LA singer-songwriter Juliette Commagere has an interesting string of earlier collaborations behind her, a respected debut solo album, and now a fascinating follow-up on the LA experimental label, Manimal. The artist is well-connected, with Ry Cooder as her father-in-law and percussionist husband Joachim Cooder as her musical sidekick. From its cover art, The Procession looks intriguing enough. The singer is naked except for an enormous Mayan headpiece, pictured at a safe distance, clambering over uncomfortable rocks while the typography says Victorian Gothic. Its your call whether this is a metaphor for the journey of life or just art for arts sake.
The album begins with Eats From The Inside, a striking tone poem decorated with throbbing synth loops, punctuated by eighties-like drum crashes. The vocals range from half-spoken to impassioned swoops and soarings, making the song one that begs you to sit up and listen. Impact has Commagere sounding uncannily like Imogen Heap in its higher register moments and certainly operating in very similar territory. The pair share commonality in the way they structure songs and also a certain dexterity on that oddest of hybrid instruments, the keytar. Here Commageres voice, double-tracked or self-harmonizing, drifts effortlessly through the song like a pair of rare birds.
This record is charming and beguiling, a sort of easy listening but on a higher, more ethereal plane. Its charm is hypnotic, drawing in the listener and washing over to leave an impression of a tide on sand. The album has its quieter, less demanding songs like You and Glass but an equal number of high spots. Plantsong is a simple celebration of nature with grandeur added by Jon Hassells uniquely commanding brass. How I Look For You embraces much more of a pop feel with a broad, hooky chorus bursting through the eerie verses and quaint instrumental breaks. Foreigner chugs along with an oriental vibe, reminiscent of 80s dreamy synth merchants like Japan.
The title track is a classic builder morphing into power balladry, while the supremely melodic Hovering In The Wings and the eight-and-a-half minute closer Animal properly hit the tour-de-force scale. Throughout, the artists lyrics have a erudite quality to them that is suggestive of depth of meaning yet also work for their sound value alone– dare I say it, along the lines of Yes! You can even imagine Jon Anderson singing some of these songs, most particularly Hovering In The Wings, and it would not sound out of place. The music here is often surreal and always intensely atmospheric, but the brooding moments are balanced by bursts of pop energy and pure, expressive melody.

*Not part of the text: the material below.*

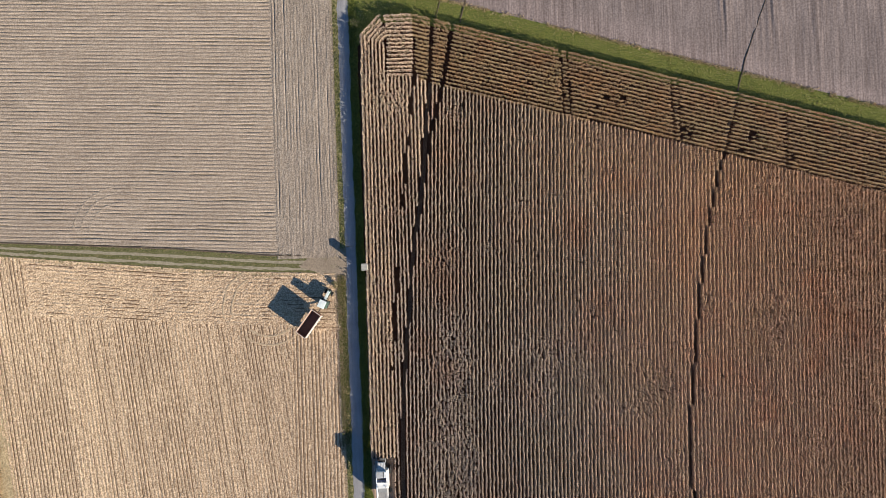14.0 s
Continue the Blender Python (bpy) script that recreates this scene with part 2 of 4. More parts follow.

Animal seems to celebrate the most primal urges of procreation and birth, and sees Commagere at her breathy best against a chiming, pulsating, and at times symphonic backcloth. It’s indulgently extended, perhaps, but glorious for it. Like many free-spirited artists, Juliette Commagere seems to use her music as a vehicle for expressing the vagaries of life: How we balance the bits we try to direct or influence with those lost to fate, how the hearts craving reconciles itself with the bodys journey. At times blissful and almost always beautiful, Commagere makes a fair fist of this mission impossible on The Procession, and if you forgive the Imogen Heap parallel, its a pretty original take on what occupies most of us, consciously or less conspicuously.